Abstract
Paddy field rice can conserve N in the soil under flooded conditions. However, residual soil N represents a potential environment concern when fields are no longer flooded. Winter annual grass cover crops may provide an alternative means to conserve residual soil N following rice harvest. A two years field experiment was conducted at the Ibaraki University of Experimental Farm, to compare dry matter and N uptake by rye (Secale cereale L.), oat (Avena sativa L.), triticale (Triticum secale L) , wheat (Triticum aestivum L.) and fallow (no cover) in relation to soil residual N level.
Dry matter and N accumulation by the following April were in the descending order of rye>triticale>wheat=oat>fallow, while residual soil N levels followed the reverse order. Residual soil N level exerted the greatest influence on cover crop DM accumulation, with differences in N levels becoming more pronounced by the April sampling date. On 17 April, DM differences between the low and high residual soil N levels were 3.45 vs 6.82Mgha−1 for rye (98% increase), 1.15 vs 1.45Mgha−1 for oat (26% increase), 1.49 vs 1.99Mgha−1 for wheat (34% increase), and 1.70 vs 2.98Mgha−1 for triticale (75% increase), respectively.

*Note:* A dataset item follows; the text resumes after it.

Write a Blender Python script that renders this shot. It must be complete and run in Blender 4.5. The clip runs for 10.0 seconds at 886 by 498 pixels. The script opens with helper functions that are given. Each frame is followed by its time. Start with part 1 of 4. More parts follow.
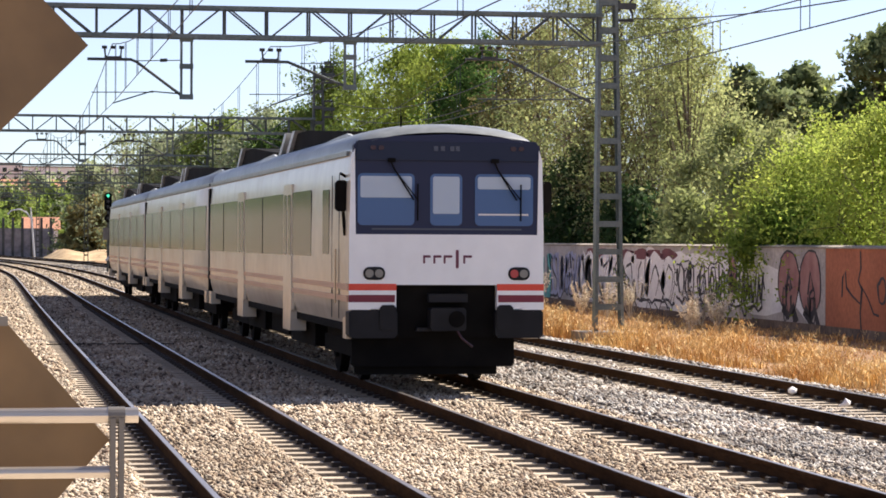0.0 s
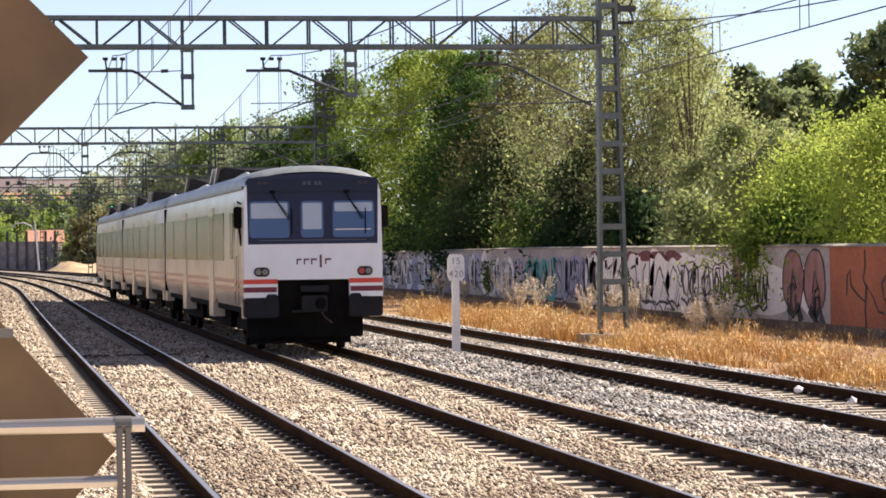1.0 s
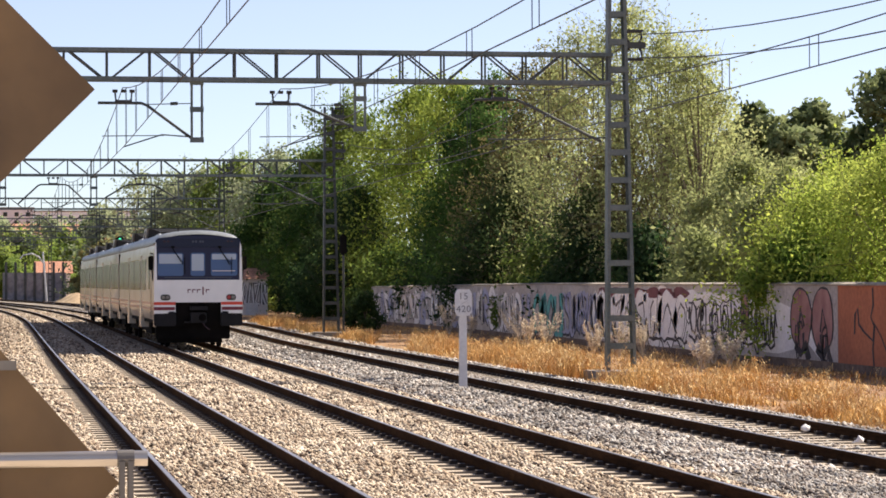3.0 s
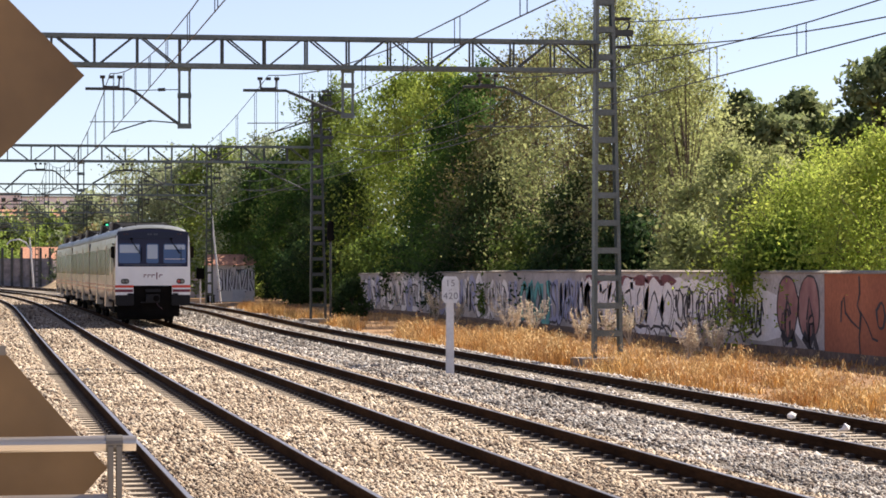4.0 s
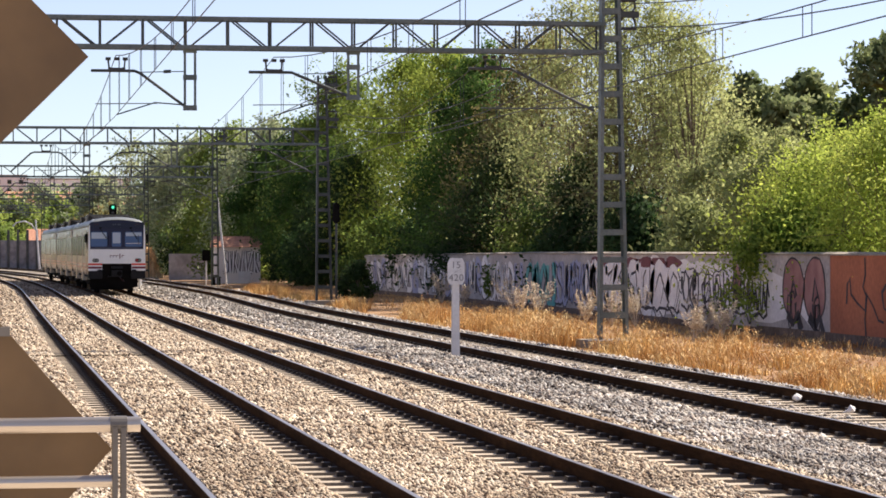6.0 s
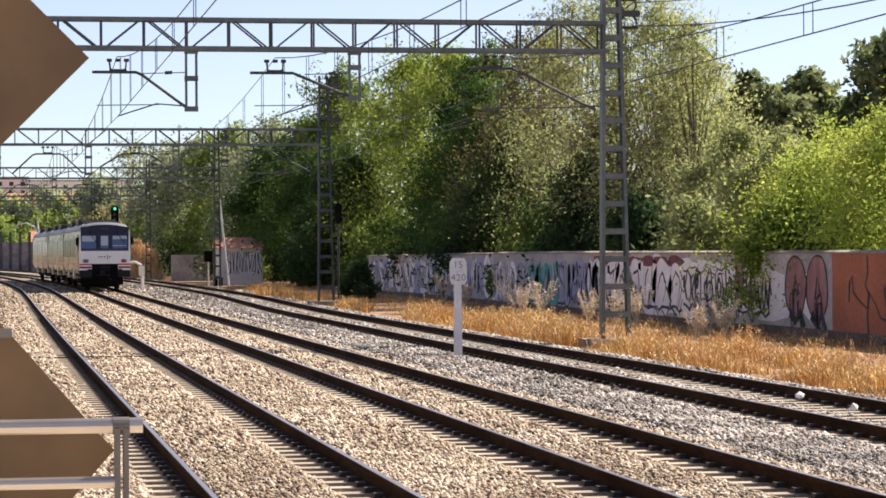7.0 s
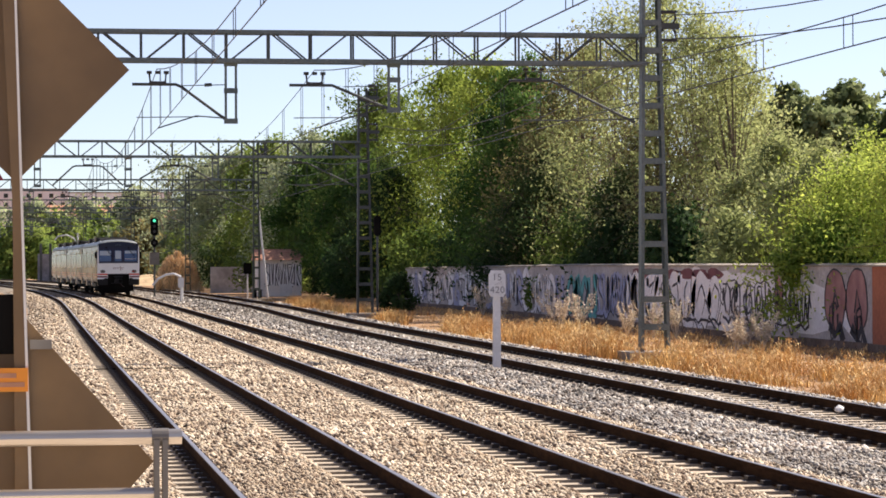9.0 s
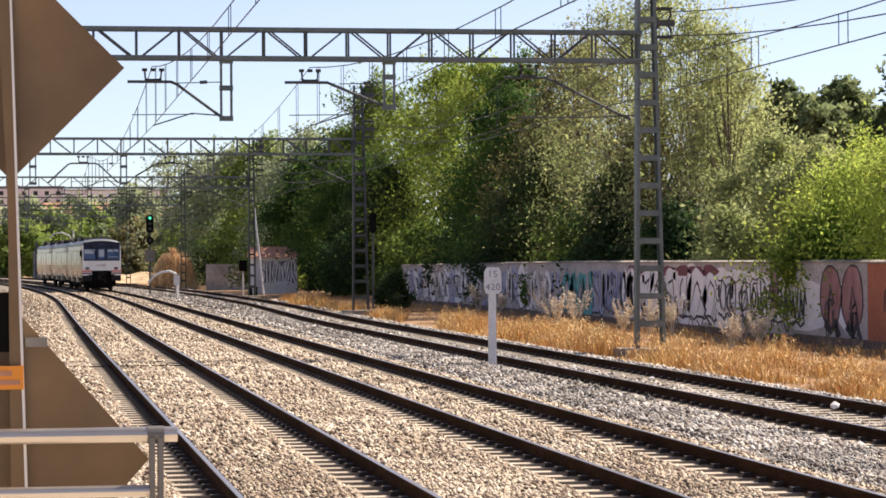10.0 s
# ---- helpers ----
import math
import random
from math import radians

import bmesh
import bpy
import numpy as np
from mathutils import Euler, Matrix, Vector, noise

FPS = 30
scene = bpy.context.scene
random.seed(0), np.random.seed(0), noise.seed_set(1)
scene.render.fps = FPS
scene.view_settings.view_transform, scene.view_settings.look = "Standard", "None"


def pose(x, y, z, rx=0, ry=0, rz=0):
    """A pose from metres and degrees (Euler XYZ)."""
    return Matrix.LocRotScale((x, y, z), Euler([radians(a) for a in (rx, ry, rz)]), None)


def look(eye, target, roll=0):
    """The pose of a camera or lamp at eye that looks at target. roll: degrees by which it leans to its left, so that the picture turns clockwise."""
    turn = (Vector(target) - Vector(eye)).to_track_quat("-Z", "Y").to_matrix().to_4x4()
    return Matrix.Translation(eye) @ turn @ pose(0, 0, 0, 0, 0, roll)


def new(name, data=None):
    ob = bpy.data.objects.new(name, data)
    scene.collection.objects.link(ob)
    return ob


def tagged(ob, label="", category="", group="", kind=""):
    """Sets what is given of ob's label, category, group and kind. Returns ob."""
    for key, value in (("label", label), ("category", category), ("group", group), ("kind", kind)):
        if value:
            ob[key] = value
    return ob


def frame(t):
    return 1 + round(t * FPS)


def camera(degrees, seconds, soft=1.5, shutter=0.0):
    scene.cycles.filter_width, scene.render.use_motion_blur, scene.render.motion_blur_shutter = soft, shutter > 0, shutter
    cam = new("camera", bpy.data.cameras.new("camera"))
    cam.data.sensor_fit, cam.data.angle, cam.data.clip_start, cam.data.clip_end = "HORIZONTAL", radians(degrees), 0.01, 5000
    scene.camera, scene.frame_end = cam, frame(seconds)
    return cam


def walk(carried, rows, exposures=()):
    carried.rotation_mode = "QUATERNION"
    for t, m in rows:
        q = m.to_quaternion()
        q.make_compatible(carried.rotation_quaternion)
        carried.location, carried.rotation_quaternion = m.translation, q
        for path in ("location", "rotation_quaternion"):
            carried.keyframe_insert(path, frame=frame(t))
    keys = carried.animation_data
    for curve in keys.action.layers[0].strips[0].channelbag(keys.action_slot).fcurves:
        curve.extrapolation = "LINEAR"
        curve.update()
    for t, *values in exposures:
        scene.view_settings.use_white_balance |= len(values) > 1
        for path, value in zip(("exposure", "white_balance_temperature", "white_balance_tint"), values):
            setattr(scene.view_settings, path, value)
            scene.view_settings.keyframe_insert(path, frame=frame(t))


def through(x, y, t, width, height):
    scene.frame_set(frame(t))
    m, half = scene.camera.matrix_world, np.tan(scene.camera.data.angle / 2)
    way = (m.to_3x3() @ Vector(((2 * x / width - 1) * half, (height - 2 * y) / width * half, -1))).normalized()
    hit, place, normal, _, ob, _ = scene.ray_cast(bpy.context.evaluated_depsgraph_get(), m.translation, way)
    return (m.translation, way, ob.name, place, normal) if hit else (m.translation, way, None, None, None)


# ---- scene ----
# World: X to the right of the tracks, Y along them, Z up, rail tops at Z = 0.
EYE = (0.0, 0.0, 2.12)


def aim(yaw, pitch, roll, dx, dy, dz):
    """The camera's pose: yaw to the right of the tracks, pitch up, roll to its right."""
    e = Vector(EYE) + Vector((dx, dy, dz))
    a, b = radians(yaw), radians(pitch)
    d = Vector((math.sin(a) * math.cos(b), math.cos(a) * math.cos(b), math.sin(b)))
    return look(e, e + d * 50, -roll)


cam = camera(19.0, 10.0, soft=1.7)
walk(cam, [
    (0, aim(10.0039, -0.1685, -0.2744, -0.0091, 0.0391, 0.0039)),
    (0.5, aim(9.4189, 0.1443, 0.3174, -0.0150, -0.0089, -0.0005)),
    (1, aim(9.9107, -0.0448, 0.7683, -0.0085, -0.0033, 0.0001)),
    (1.5, aim(9.9431, 0.2499, 0.7540, -0.0041, -0.0052, -0.0018)),
    (2, aim(9.8572, 0.5537, 0.7542, -0.0049, -0.0112, -0.0015)),
    (2.5, aim(9.8035, 0.7023, 0.4432, 0.0075, 0.0477, 0.0035)),
    (3.8, aim(9.8000, 0.5740, 0.0900, -0.0041, -0.0020, 0.0023)),
    (4, aim(10.0202, 0.4276, 0.0733, -0.0041, -0.0020, 0.0023)),
    (4.5, aim(9.6962, 0.2173, -0.1212, -0.0050, -0.0005, 0.0013)),
    (5, aim(9.7459, -0.0302, 0.0101, -0.0027, 0.0035, -0.0003)),
    (5.5, aim(9.9159, 0.0245, -0.0000, 0.0000, 0.0000, -0.0000)),
    (7, aim(9.8467, 0.0343, 0.3545, 0.0027, -0.0043, -0.0013)),
    (7.5, aim(9.9711, 0.1219, 0.4186, 0.0053, -0.0027, -0.0017)),
    (8, aim(9.6326, 0.0553, 0.3399, 0.0034, -0.0056, -0.0011)),
    (8.5, aim(9.4444, 0.1858, 0.1941, 0.0043, -0.0027, -0.0012)),
    (9, aim(9.0053, 0.3071, 0.2555, 0.0021, -0.0062, -0.0022)),
    (9.5, aim(9.0070, 0.1686, 0.3666, 0.0109, 0.0226, 0.0002)),
    (10, aim(9.0995, 0.2426, 0.3222, 0.0025, -0.0152, -0.0010)),
], exposures=[(0, 1.24, 6250, 12.0), (1.2, 1.25, 6380, 12.8), (2.0, 1.25, 6450, 13.0), (2.5, 1.14, 6450, 12.4), (5, 1.13, 6420, 13.2), (10, 1.13, 6420, 13.2)])

# ---- light ----
world = bpy.data.worlds.new("sky")
scene.world = world
world.use_nodes = True
wn = world.node_tree
sky = wn.nodes.new("ShaderNodeTexSky")
sky.sky_type, sky.sun_disc = "NISHITA", False
SUN = Vector((3.4, 1.5, 3.7)).normalized()
sky.sun_elevation, sky.sun_rotation = math.asin(SUN.z), math.atan2(SUN.x, SUN.y)
sky.air_density, sky.dust_density, sky.ozone_density = 0.75, 0.15, 3.5
haze = wn.nodes.new("ShaderNodeHueSaturation")
haze.inputs["Saturation"].default_value, haze.inputs["Hue"].default_value = 0.72, 0.515
wn.links.new(sky.outputs[0], haze.inputs["Color"])
wn.links.new(haze.outputs[0], wn.nodes["Background"].inputs[0])
wn.nodes["Background"].inputs[1].default_value = 0.07
sun_data = bpy.data.lights.new("sun", "SUN")
sun_data.energy, sun_data.angle, sun_data.color = 5.0, radians(0.55), (1.0, 0.9, 0.76)
sun = new("sun", sun_data)
sun.matrix_world = look(SUN * 100, (0, 0, 0))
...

Cover crop N accumulation followed patterns similar to those for DM, but was mainly influenced by main effect factors. Residual soil N level again exerted the greatest influence on N accumulation. Between species, N accumulation for rye was greater than oat and wheat across all planting dates. By 8 March, the greatest N accumulation occurred with rye (14.0kgNha−1), with other species accumulating 5.4 to 7.5kgNha−1. Cover crop N accumulation increased appreciably from 10 March to 17 April.
These results demonstrated that grass cover crops have a great potential for controlling soil residual N. However, additional research will be needed to determine the contribution of cover crop N to subsequent rice growth.